Curriculum
The Early Years Foundation Stage (EYFS) is the statutory framework that sets the standards that all Early Years providers must meet to ensure that children learn and develop well and are kept healthy and safe. It promotes teaching and learning to ensure children are ready for school and gives children the broad range of knowledge and skills that provide the right foundation for good future progress through school and life.
Link to parents guides to the EYFS:
The Early Bird Curriculum
Children start to learn about the world around them from the moment they are born. Parents are a child’s primary educator and their importance cannot be over-emphasised. However, we recognise that parenthood, as well as being the most important and rewarding job we can do, can also be the most frustrating and challenging! We believe in working together, key worker and parent, to share experiences, interests, learning opportunities and ideas. From this joined up approach we use the children's interests, stages of development and past experiences to shape our curriculum that will continually change to reflect the children attending the setting.
We have been influenced by, and take inspiration from, many approaches and theorists including Piaget, Reggio, Steiner and Montessori. Modern day practices from The Curiosity Approach, Alice Sharpe, Laura Henry and Planning in the Moment have also shaped how we work, developed our curriculum and evolved us as a setting.
Learning through play is at the heart of the setting. The environment is set up to entice the children to lead their own play and have time to develop their own ideas. These opportunities are key in children developing the characteristics of effective learning:
Playing and exploring
Finding out and exploring
Playing with what they know,
Being willing to have a go
Active learning
Being involved and concentrating
Keeping trying
Enjoying achieving what they set out to do
Creating thinking critically
Having their own ideas
Making links
Choosing ways to do things
Teaching and Key Person at Early Birds
At the Early Bird Pre-School CIC we follow the Ofsted approach to teaching as defined in the Early Years Inspection Handbook (September 2019) when they say:
“Teaching should not be taken to imply a ‘top down’ or formal way of working. It is a broad term that covers the many different ways in which adults help young children learn. It includes their interactions with children during planned and child-initiated play and activities: communicating and modelling language; showing, explaining, demonstrating, exploring ideas; encouraging, questioning, recalling; providing a narrative for what they are doing; facilitating and setting challenges. It takes account of the equipment adults provide and the attention given to the physical environment, as well as the structure and routines of the day that establish expectations. Integral to teaching is how practitioners assess what children know, understand and can do, as well as taking account of their interests and dispositions to learn (characteristics of effective learning), and how practitioners use this information to plan children’s next steps in learning and monitor their progress. “
In our setting we maintain and are often over the ratio of adults to children in the setting that is set through the Welfare Requirements. We also encourage student placements, and may request volunteer parent helpers where possible to allow us to enhance our already rich curriculum with outings and walks in the community. Each child has a named key person and they are the parent’s main contact in the setting. They will also be the person you meet prior to your child starting at the setting and will be responsible for settling your child in and providing communication and feedback to you during your child’s time with us.
Home Visits
Before your child joins us we offer an optional home visit. This is a valuable opportunity for the child and their family to get to know their key person in an environment that is secure and familiar to the child. The key person will begin to form a relationship with the child through engaging with them, if the child is comfortable to do so. We bring items from the setting to show the child and offer to read them a story.
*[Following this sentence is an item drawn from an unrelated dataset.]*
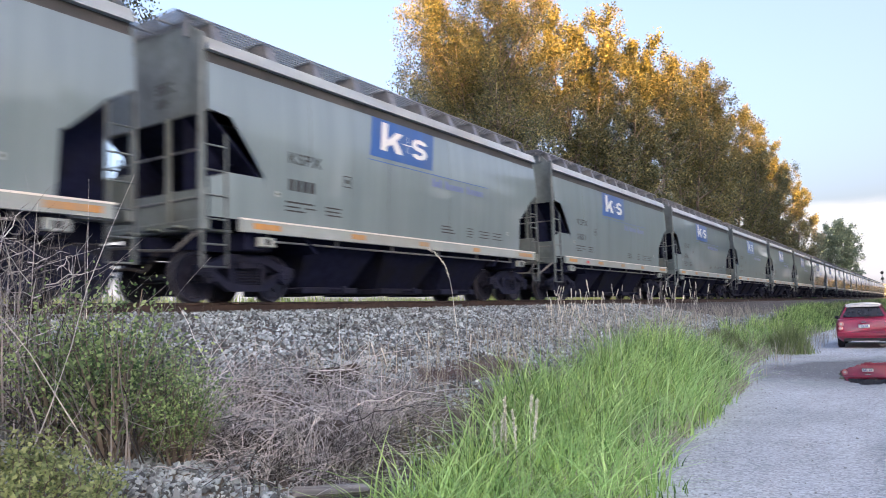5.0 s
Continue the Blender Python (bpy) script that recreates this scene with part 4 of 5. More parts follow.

This visit is completed shortly before the child joins us and we use the home visit to talk to and build a relationship with the family as a whole. We will also be able to answer any questions the family may have. Research has shown that children settle more quickly into pre-school if they have had the benefit of a home visit and we have received excellent feedback from families regarding these.
Recording the Children’s Learning Journal
The setting keeps a learning journal for each child. Your key person will be responsible for working with you to share the child’s learning through their time with us. This will be a celebration of the child’s developmental journey and will have photographs, drawings and observations as well as WOW! Moments.
Your child’s key person will work with you to keep this record. To do this you and she/he will collect information about your child’s needs, activities, interests, experiences and achievements at home. This information will enable the key person to identify your child’s stage of development and ensure that little steps of progress are being made. This allows us to work together to decide on how to support your child to move on to the next stage. The children also love looking through these.
Assessment
We make periodic assessment summaries of children’s achievement based on our ongoing development records. These form part of the children’s learning journal. We undertake these assessment summaries at regular intervals as well as at times of transition, such as when a child leaves to go to school.
If your child joins us at age 2 and has not yet received a 2 year developmental check, this will be completed as soon as your child has settled into the setting.
Working together for your children
You will be invited on a termly basis to meet with your key person to discuss briefly your child’s development. This is usually completed at the beginning or end of a session. If you would like to arrange a longer meeting then this is welcomed and can be arranged but must be planned ahead to allow for the key person to be out of the session.